### What you are asked to do
Give the data below again exactly as written, without its pictures.

### Source excerpt
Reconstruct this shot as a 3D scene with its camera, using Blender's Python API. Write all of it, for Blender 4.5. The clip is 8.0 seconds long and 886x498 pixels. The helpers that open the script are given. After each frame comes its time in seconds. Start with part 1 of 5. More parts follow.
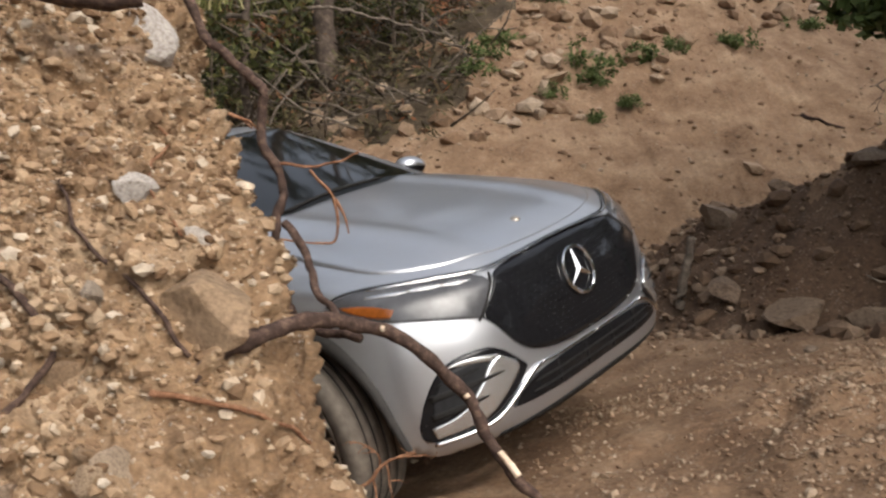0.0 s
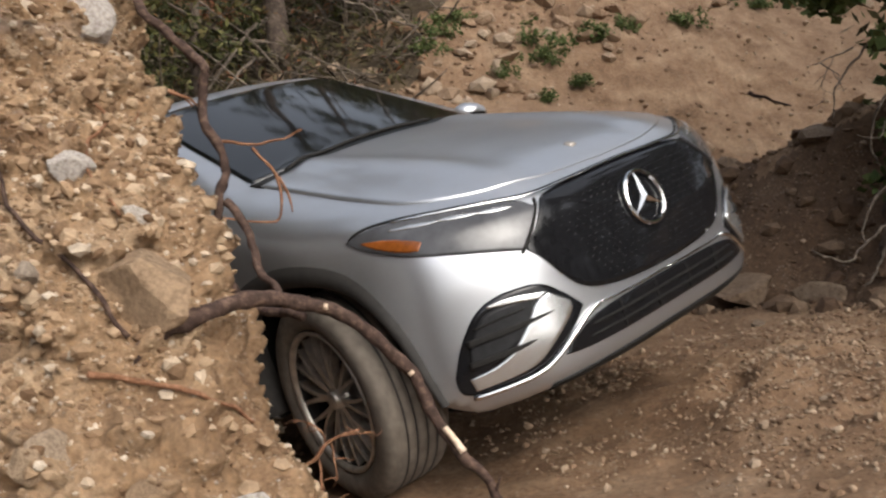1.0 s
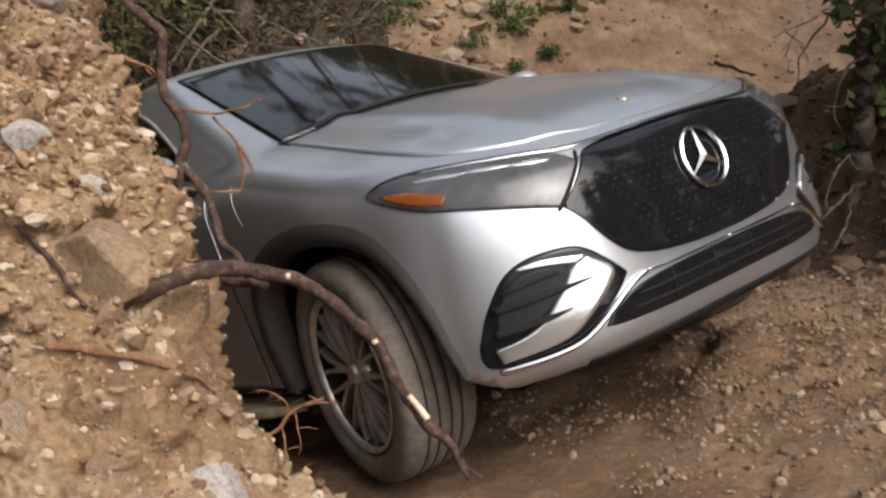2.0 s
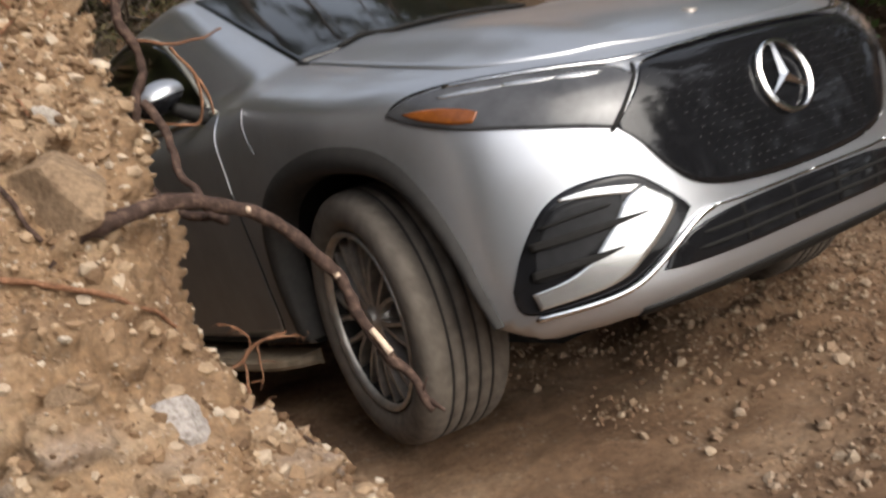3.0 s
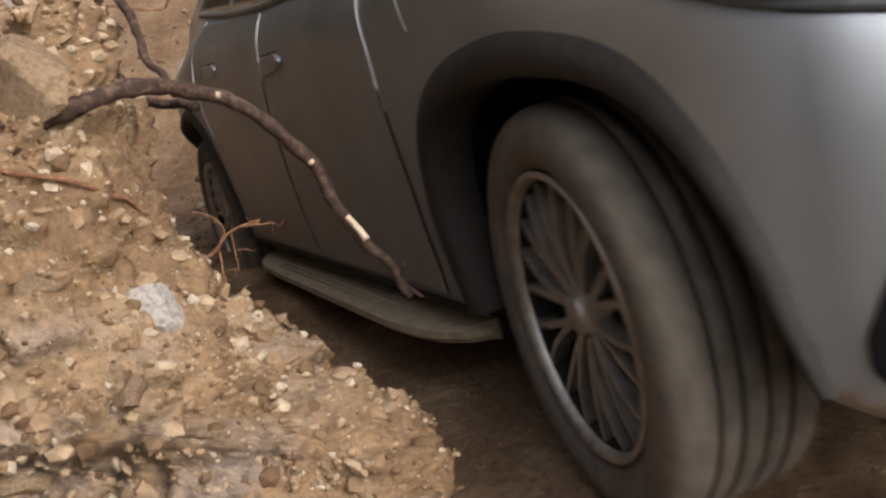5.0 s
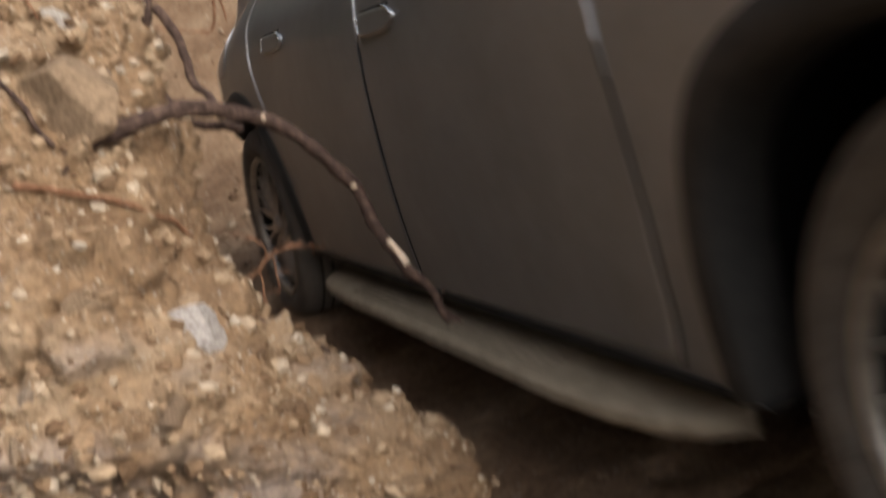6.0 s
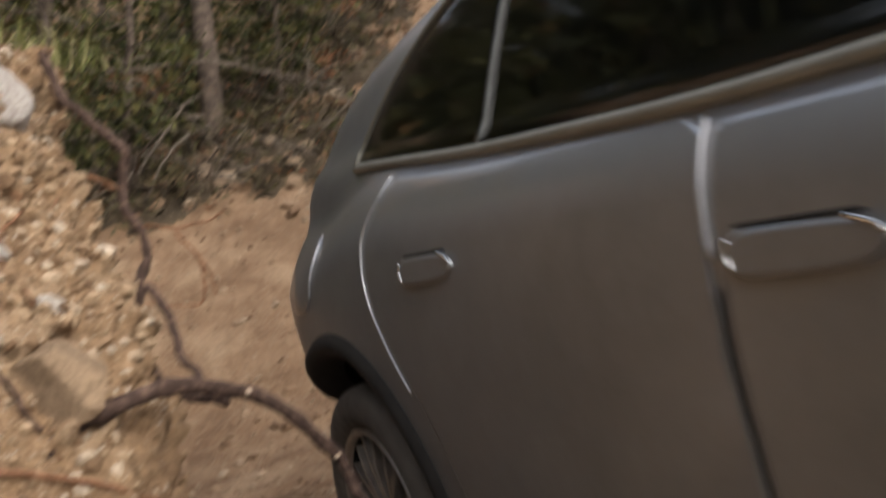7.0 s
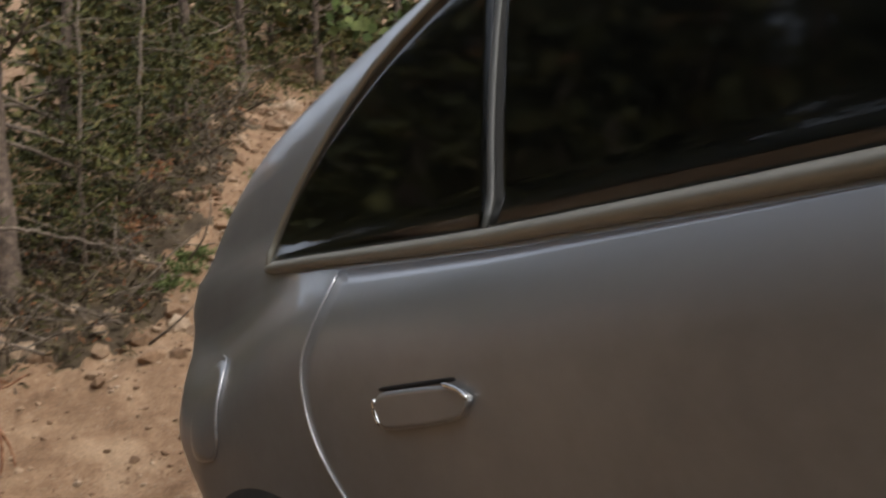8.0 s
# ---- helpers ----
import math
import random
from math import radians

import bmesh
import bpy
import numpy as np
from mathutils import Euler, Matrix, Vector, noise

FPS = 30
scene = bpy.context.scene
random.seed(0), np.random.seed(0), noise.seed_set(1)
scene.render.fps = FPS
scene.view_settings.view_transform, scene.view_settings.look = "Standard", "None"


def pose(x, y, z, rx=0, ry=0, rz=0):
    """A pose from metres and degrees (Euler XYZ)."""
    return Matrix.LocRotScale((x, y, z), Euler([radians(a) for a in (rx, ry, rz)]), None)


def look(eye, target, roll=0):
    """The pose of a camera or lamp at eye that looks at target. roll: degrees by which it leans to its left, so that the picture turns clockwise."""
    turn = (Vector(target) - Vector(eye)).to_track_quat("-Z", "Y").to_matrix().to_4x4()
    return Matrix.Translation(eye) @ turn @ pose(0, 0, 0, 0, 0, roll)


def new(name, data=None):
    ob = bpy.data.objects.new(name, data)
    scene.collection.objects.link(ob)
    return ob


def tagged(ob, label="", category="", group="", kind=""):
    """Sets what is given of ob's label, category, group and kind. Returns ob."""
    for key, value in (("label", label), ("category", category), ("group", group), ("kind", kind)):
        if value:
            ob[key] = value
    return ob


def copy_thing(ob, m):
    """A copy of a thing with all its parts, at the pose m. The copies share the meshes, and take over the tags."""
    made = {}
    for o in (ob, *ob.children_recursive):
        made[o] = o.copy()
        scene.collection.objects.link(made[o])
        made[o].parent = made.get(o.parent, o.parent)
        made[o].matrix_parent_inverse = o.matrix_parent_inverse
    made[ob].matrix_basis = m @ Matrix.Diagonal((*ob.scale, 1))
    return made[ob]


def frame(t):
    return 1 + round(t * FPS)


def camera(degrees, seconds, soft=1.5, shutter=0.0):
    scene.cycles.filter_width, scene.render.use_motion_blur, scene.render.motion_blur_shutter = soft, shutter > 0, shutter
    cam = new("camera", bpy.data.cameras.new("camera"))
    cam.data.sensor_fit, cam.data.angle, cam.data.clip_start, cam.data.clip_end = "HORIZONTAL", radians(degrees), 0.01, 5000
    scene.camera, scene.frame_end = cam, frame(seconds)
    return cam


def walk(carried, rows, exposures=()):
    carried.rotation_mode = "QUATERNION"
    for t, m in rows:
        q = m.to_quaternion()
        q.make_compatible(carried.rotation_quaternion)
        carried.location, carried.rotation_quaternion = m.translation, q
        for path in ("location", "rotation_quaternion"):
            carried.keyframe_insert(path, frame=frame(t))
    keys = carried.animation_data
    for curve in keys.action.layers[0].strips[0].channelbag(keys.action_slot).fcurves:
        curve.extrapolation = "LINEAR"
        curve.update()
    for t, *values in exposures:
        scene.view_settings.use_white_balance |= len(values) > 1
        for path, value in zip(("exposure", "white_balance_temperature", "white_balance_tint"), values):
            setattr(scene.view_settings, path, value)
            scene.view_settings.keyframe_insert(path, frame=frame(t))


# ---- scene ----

### Exercise output
Reconstruct this shot as a 3D scene with its camera, using Blender's Python API. Write all of it, for Blender 4.5. The clip is 8.0 seconds long and 886x498 pixels. The helpers that open the script are given. After each frame comes its time in seconds. Start with part 1 of 5. More parts follow.
0.0 s
1.0 s
2.0 s
3.0 s
5.0 s
6.0 s
7.0 s
8.0 s
# ---- helpers ----
import math
import random
from math import radians

import bmesh
import bpy
import numpy as np
from mathutils import Euler, Matrix, Vector, noise

FPS = 30
scene = bpy.context.scene
random.seed(0), np.random.seed(0), noise.seed_set(1)
scene.render.fps = FPS
scene.view_settings.view_transform, scene.view_settings.look = "Standard", "None"


def pose(x, y, z, rx=0, ry=0, rz=0):
    """A pose from metres and degrees (Euler XYZ)."""
    return Matrix.LocRotScale((x, y, z), Euler([radians(a) for a in (rx, ry, rz)]), None)


def look(eye, target, roll=0):
    """The pose of a camera or lamp at eye that looks at target. roll: degrees by which it leans to its left, so that the picture turns clockwise."""
    turn = (Vector(target) - Vector(eye)).to_track_quat("-Z", "Y").to_matrix().to_4x4()
    return Matrix.Translation(eye) @ turn @ pose(0, 0, 0, 0, 0, roll)


def new(name, data=None):
    ob = bpy.data.objects.new(name, data)
    scene.collection.objects.link(ob)
    return ob


def tagged(ob, label="", category="", group="", kind=""):
    """Sets what is given of ob's label, category, group and kind. Returns ob."""
    for key, value in (("label", label), ("category", category), ("group", group), ("kind", kind)):
        if value:
            ob[key] = value
    return ob


def copy_thing(ob, m):
    """A copy of a thing with all its parts, at the pose m. The copies share the meshes, and take over the tags."""
    made = {}
    for o in (ob, *ob.children_recursive):
        made[o] = o.copy()
        scene.collection.objects.link(made[o])
        made[o].parent = made.get(o.parent, o.parent)
        made[o].matrix_parent_inverse = o.matrix_parent_inverse
    made[ob].matrix_basis = m @ Matrix.Diagonal((*ob.scale, 1))
    return made[ob]


def frame(t):
    return 1 + round(t * FPS)


def camera(degrees, seconds, soft=1.5, shutter=0.0):
    scene.cycles.filter_width, scene.render.use_motion_blur, scene.render.motion_blur_shutter = soft, shutter > 0, shutter
    cam = new("camera", bpy.data.cameras.new("camera"))
    cam.data.sensor_fit, cam.data.angle, cam.data.clip_start, cam.data.clip_end = "HORIZONTAL", radians(degrees), 0.01, 5000
    scene.camera, scene.frame_end = cam, frame(seconds)
    return cam


def walk(carried, rows, exposures=()):
    carried.rotation_mode = "QUATERNION"
    for t, m in rows:
        q = m.to_quaternion()
        q.make_compatible(carried.rotation_quaternion)
        carried.location, carried.rotation_quaternion = m.translation, q
        for path in ("location", "rotation_quaternion"):
            carried.keyframe_insert(path, frame=frame(t))
    keys = carried.animation_data
    for curve in keys.action.layers[0].strips[0].channelbag(keys.action_slot).fcurves:
        curve.extrapolation = "LINEAR"
        curve.update()
    for t, *values in exposures:
        scene.view_settings.use_white_balance |= len(values) > 1
        for path, value in zip(("exposure", "white_balance_temperature", "white_balance_tint"), values):
            setattr(scene.view_settings, path, value)
            scene.view_settings.keyframe_insert(path, frame=frame(t))


# ---- scene ----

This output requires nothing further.